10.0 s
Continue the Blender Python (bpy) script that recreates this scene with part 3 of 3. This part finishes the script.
--
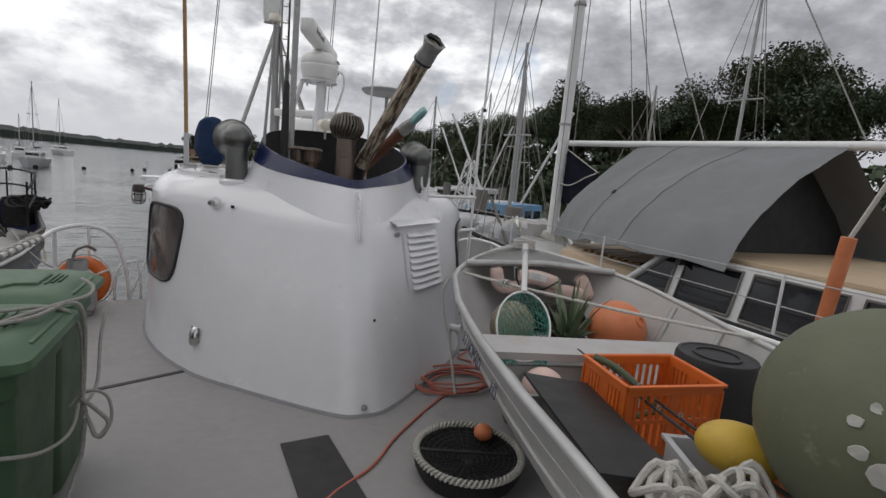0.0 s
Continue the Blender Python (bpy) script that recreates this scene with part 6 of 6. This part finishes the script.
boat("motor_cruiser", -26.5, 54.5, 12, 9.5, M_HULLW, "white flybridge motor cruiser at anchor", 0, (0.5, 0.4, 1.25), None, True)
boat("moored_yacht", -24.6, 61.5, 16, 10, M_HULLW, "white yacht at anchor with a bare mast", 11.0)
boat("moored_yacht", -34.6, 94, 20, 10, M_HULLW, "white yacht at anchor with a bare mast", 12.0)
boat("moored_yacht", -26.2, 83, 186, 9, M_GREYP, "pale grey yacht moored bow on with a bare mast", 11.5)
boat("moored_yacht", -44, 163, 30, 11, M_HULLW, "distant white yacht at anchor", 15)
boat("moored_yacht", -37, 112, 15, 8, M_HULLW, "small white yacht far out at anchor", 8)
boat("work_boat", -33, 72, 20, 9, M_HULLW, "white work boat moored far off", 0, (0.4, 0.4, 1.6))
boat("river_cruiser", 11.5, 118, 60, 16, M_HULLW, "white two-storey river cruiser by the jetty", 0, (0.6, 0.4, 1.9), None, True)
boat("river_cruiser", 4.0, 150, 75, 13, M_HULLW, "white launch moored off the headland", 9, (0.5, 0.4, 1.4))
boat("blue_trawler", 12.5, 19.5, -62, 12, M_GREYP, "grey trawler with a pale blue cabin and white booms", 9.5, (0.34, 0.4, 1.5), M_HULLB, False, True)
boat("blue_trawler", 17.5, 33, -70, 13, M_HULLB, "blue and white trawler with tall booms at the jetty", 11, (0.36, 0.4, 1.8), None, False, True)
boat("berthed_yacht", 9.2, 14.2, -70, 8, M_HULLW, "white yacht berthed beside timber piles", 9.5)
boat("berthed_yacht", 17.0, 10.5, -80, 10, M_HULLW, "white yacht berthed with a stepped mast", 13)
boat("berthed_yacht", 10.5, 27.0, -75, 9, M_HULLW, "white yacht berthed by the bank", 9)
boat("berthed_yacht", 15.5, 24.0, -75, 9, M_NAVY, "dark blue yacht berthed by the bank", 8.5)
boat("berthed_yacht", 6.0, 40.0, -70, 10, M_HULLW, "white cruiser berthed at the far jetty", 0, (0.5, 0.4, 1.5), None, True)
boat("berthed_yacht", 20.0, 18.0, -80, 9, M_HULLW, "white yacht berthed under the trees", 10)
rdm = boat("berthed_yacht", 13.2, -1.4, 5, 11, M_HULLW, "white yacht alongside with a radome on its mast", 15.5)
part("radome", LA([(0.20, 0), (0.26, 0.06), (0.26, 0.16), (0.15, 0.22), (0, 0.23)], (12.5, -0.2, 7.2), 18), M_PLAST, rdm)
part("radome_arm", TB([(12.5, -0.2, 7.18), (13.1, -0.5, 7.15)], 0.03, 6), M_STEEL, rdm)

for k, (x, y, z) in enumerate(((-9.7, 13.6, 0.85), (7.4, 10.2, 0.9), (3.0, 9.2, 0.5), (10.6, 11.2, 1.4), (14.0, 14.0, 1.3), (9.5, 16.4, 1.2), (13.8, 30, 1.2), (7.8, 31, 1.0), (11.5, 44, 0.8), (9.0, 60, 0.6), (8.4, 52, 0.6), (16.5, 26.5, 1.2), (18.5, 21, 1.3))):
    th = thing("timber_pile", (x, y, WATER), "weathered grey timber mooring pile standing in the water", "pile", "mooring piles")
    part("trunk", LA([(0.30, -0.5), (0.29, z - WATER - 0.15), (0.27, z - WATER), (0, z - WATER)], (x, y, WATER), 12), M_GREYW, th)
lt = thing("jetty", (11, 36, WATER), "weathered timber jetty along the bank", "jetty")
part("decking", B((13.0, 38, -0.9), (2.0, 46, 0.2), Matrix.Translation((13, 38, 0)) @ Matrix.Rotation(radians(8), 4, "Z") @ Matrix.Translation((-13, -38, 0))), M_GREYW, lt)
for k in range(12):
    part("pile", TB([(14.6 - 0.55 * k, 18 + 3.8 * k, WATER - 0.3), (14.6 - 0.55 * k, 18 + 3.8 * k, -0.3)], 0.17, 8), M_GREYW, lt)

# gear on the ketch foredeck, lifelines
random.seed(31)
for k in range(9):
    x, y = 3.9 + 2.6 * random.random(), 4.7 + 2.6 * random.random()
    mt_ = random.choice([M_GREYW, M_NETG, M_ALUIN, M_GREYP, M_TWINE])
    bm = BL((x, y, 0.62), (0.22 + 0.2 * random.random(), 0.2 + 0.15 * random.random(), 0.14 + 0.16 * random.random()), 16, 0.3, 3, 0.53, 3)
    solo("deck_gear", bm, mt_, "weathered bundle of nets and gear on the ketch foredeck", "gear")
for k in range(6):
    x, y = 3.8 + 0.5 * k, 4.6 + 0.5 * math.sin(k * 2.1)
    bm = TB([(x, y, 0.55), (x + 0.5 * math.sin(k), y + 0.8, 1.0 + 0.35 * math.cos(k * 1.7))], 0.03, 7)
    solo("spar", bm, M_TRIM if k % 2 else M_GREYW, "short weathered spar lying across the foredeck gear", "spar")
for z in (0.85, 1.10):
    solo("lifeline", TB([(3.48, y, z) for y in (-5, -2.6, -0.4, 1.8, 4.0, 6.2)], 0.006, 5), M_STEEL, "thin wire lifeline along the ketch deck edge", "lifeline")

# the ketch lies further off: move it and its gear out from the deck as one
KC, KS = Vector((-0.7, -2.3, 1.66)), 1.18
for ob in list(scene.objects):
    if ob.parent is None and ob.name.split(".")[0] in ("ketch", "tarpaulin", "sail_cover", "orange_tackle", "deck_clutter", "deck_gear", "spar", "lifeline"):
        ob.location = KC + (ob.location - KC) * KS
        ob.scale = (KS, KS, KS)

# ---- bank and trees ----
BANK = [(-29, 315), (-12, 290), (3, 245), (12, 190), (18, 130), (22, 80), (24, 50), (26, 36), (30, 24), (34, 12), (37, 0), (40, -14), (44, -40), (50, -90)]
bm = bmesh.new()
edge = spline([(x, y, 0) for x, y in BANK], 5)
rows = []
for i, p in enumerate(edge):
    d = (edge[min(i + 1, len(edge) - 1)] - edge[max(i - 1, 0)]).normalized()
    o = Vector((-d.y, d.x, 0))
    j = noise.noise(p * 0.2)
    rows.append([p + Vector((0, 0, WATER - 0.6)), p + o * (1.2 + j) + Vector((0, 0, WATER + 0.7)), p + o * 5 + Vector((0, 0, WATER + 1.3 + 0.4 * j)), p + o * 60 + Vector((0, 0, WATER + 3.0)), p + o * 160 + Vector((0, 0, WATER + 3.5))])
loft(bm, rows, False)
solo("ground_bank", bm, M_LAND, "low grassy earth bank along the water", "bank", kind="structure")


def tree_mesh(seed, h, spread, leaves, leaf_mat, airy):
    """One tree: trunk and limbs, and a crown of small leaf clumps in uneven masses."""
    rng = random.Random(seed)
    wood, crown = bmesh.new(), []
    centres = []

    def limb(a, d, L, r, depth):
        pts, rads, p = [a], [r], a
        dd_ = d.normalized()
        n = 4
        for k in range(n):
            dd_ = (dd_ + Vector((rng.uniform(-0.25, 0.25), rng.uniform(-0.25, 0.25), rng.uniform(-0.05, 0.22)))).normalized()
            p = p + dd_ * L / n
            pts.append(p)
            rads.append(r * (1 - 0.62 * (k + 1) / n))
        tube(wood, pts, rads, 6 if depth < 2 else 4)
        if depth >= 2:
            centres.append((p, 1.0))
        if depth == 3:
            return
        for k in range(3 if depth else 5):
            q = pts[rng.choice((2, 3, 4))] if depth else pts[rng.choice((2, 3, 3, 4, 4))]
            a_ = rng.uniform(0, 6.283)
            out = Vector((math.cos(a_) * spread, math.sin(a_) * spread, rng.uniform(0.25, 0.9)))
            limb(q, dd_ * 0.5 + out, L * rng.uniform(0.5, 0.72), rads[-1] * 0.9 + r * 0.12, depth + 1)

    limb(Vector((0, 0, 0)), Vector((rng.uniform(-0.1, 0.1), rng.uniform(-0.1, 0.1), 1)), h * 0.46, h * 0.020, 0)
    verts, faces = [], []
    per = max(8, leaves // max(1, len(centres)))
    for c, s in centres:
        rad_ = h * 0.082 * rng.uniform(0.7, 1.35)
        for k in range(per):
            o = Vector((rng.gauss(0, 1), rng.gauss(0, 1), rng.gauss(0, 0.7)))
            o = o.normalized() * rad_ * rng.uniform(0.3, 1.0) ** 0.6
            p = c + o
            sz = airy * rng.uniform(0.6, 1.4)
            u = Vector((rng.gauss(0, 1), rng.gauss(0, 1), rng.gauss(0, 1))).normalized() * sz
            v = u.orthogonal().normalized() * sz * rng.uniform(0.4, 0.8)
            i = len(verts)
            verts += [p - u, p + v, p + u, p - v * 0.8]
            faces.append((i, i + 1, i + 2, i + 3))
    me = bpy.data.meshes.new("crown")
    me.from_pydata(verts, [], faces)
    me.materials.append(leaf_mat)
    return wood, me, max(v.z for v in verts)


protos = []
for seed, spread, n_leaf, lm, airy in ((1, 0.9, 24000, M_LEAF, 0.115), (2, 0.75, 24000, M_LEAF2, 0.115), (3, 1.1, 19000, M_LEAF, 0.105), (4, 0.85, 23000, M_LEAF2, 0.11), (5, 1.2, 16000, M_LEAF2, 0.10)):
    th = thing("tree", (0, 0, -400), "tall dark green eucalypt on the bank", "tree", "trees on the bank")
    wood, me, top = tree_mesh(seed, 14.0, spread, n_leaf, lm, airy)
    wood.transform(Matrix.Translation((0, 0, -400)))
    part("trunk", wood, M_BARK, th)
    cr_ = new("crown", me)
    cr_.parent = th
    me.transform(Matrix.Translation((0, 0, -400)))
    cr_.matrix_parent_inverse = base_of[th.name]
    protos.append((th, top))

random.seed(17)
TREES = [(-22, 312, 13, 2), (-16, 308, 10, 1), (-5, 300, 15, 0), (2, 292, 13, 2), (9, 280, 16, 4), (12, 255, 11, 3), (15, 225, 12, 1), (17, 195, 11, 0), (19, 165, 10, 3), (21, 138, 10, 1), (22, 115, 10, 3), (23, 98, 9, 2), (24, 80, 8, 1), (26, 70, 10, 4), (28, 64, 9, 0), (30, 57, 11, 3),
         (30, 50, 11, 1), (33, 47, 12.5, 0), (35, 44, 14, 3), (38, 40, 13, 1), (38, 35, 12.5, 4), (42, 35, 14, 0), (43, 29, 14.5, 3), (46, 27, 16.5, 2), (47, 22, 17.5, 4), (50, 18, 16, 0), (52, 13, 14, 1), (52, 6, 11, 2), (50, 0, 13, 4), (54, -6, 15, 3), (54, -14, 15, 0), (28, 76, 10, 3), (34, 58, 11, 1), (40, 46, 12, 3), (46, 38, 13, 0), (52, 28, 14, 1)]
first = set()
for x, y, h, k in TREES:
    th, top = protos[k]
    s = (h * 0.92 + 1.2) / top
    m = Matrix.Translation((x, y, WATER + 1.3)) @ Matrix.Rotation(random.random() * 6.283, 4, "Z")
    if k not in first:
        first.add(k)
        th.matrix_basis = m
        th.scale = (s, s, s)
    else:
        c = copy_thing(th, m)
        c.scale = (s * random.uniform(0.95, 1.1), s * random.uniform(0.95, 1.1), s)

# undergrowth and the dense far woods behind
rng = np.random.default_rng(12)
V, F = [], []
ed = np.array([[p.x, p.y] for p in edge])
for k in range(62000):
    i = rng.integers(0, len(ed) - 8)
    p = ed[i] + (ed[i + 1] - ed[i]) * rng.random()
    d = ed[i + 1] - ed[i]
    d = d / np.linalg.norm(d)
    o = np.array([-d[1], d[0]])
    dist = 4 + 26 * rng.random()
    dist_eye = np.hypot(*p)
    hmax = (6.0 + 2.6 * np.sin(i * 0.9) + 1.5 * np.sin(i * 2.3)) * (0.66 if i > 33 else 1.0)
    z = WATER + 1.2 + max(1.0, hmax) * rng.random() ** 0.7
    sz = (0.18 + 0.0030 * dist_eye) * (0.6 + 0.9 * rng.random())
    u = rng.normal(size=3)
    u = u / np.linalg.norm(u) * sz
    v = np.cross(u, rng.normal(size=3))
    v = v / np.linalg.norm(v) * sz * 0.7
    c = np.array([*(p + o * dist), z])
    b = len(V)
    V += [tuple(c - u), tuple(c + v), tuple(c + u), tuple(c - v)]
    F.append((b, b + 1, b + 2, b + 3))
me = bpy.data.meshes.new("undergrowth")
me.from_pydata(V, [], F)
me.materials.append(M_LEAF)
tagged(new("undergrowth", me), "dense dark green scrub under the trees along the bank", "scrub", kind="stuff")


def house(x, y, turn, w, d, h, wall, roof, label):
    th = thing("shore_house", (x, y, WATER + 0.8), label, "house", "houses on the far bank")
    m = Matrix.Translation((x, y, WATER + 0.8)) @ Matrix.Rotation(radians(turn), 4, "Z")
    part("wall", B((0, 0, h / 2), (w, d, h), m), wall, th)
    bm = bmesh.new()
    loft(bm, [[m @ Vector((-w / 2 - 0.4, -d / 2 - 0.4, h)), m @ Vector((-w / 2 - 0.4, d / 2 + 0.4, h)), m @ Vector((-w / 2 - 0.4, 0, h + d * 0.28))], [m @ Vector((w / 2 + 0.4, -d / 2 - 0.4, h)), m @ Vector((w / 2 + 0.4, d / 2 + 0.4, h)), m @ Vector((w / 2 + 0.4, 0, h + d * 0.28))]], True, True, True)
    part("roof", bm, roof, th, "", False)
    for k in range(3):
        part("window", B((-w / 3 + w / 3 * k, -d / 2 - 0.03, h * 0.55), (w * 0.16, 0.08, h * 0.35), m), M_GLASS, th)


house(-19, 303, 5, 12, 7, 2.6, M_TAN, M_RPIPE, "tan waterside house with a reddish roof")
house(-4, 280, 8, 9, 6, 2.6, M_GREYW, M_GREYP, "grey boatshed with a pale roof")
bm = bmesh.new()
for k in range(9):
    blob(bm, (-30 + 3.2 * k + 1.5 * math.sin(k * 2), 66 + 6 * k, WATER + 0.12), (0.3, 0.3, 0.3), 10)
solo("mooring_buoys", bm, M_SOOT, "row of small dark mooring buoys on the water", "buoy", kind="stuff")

GIVEN REQUEST: Give only a number: how many lines of the data hold the string "scene"?

FINISHED EXERCISE: 3